If you want to run the 02_openFDA_Label_Ingredients_Analysis/openFDA_Label_Ingredients_Analysis.Rmd file, remove the eval=FALSE from the cells for downloading the full dataset, and from the cell for storing it into MongoDB.
Objectives for this task
Using the data from the OpenFDA API:
Determine the average number of ingredients contained in AstraZeneca's (AZ) medicines per year.
Determine the average number of ingredients across all manufacturers per year per route of administration.
Use the field spl_product_data_elements for identifying a medicine's ingredients.
Problems
The field spl_product_data_elements does not contain punctuations, difficulting the task of identifying the boundaries of multi-word ingredient.
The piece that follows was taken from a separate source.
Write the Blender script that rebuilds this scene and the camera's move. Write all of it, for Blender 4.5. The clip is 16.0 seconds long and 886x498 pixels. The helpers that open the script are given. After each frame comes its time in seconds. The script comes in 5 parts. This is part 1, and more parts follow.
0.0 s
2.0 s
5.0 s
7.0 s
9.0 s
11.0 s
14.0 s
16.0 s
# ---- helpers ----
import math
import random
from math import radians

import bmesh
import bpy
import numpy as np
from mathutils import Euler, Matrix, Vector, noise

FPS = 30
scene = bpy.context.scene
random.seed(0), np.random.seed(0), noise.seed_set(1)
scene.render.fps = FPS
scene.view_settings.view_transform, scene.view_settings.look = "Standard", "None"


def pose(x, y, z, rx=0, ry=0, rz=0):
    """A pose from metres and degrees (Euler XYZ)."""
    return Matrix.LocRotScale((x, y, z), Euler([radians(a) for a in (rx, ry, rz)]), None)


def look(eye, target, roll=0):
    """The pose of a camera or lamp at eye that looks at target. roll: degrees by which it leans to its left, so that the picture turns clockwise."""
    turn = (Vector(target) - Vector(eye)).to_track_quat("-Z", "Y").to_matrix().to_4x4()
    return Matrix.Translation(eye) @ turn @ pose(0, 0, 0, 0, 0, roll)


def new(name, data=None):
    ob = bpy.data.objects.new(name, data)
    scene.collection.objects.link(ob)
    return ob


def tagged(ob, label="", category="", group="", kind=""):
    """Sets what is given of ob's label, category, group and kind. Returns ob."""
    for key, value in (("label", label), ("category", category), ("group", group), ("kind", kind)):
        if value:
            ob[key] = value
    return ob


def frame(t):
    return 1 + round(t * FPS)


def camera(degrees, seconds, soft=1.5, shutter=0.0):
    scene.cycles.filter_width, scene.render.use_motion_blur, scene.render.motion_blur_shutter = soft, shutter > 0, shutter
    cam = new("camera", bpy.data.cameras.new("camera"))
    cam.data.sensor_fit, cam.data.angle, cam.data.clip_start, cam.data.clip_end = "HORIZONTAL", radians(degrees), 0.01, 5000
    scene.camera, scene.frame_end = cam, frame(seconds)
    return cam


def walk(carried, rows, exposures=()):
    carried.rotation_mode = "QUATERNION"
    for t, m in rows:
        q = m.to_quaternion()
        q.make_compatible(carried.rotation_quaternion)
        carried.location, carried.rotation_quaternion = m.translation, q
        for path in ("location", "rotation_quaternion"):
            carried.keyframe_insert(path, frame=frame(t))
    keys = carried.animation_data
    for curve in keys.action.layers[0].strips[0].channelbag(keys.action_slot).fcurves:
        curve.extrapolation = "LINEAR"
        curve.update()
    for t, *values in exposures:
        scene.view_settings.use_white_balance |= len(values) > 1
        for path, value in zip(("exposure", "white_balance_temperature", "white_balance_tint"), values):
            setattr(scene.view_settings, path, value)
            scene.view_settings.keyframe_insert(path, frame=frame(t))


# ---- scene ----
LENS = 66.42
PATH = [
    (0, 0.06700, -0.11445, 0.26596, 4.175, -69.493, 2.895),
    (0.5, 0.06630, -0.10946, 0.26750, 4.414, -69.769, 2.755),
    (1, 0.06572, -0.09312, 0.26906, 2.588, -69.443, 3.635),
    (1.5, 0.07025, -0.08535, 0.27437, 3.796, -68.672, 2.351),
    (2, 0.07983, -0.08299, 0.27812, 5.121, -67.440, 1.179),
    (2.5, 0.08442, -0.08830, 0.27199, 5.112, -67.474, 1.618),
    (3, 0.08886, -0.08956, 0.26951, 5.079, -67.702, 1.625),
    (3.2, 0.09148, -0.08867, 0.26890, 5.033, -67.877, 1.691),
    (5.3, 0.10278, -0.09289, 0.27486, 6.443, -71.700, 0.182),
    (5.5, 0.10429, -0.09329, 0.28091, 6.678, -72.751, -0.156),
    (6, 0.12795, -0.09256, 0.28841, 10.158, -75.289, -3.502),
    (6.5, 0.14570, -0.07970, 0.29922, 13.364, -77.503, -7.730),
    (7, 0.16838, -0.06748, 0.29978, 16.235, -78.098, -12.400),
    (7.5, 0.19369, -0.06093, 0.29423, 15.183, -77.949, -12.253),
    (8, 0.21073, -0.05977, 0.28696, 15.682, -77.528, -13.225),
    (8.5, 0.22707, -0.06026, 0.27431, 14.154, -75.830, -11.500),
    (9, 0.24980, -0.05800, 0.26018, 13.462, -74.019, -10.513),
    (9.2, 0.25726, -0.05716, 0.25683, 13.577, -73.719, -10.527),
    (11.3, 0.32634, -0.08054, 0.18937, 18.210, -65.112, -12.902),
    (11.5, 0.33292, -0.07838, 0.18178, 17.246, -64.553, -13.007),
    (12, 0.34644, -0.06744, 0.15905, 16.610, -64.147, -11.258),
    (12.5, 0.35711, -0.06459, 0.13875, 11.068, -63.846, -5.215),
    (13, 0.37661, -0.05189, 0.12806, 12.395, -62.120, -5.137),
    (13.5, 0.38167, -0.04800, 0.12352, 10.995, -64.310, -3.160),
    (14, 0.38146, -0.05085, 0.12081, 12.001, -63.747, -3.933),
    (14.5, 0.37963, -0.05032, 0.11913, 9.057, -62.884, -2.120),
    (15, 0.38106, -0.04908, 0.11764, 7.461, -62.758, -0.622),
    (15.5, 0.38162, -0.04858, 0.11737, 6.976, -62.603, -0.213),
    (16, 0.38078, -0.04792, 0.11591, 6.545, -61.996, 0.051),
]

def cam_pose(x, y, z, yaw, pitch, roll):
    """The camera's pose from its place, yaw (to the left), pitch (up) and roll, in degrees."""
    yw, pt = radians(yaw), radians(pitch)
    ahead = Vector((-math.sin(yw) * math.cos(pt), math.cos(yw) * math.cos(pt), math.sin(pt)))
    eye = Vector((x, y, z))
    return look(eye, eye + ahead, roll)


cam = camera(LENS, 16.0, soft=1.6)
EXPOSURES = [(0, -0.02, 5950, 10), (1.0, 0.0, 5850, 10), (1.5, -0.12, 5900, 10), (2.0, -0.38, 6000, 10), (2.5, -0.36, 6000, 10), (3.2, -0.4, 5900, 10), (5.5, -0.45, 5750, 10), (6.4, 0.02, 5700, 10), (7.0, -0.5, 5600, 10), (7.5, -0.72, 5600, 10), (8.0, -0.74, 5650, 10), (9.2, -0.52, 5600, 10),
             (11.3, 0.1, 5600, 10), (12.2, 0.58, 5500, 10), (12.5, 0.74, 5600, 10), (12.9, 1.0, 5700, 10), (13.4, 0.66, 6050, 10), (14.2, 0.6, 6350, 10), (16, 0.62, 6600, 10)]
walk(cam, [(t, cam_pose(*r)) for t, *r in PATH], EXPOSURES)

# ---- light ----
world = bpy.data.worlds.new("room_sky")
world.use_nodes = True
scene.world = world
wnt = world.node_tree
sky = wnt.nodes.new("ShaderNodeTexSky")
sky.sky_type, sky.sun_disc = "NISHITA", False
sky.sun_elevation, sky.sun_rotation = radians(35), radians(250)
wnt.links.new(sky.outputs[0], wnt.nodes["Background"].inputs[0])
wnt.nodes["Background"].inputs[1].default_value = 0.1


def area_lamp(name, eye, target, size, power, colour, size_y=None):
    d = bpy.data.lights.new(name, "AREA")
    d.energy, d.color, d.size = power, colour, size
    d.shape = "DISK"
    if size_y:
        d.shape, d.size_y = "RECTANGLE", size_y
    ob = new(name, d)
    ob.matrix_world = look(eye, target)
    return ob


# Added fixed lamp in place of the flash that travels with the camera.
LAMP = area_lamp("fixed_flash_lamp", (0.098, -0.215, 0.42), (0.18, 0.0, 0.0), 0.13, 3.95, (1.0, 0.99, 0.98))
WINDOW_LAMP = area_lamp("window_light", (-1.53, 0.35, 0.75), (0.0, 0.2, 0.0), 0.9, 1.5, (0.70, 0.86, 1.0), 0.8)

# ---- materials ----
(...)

Given the morphology of the pharmaceutical linguistic domain, we can asssume that a significant portion of medications' ingredients are multi-worded, i.e. n-grams.
Solution Proposal
Estimate ingredient-specific collocations (a.k.a Multi-word expressions [MWE]), leveraging the dataset's fields which contain properly punctuated lists of ingredients.
Use the learned ingredient-specific collocations to compound the unbounded multi-word ingredients in the spl_product_data_elements field.
Count the unique list of compounded multi-word ingredients plus single-word ingredients per AZ's medicines.
Count the unique list of compounded multi-word ingredients plus single-word ingredients for all manufacturers per year per route of administration.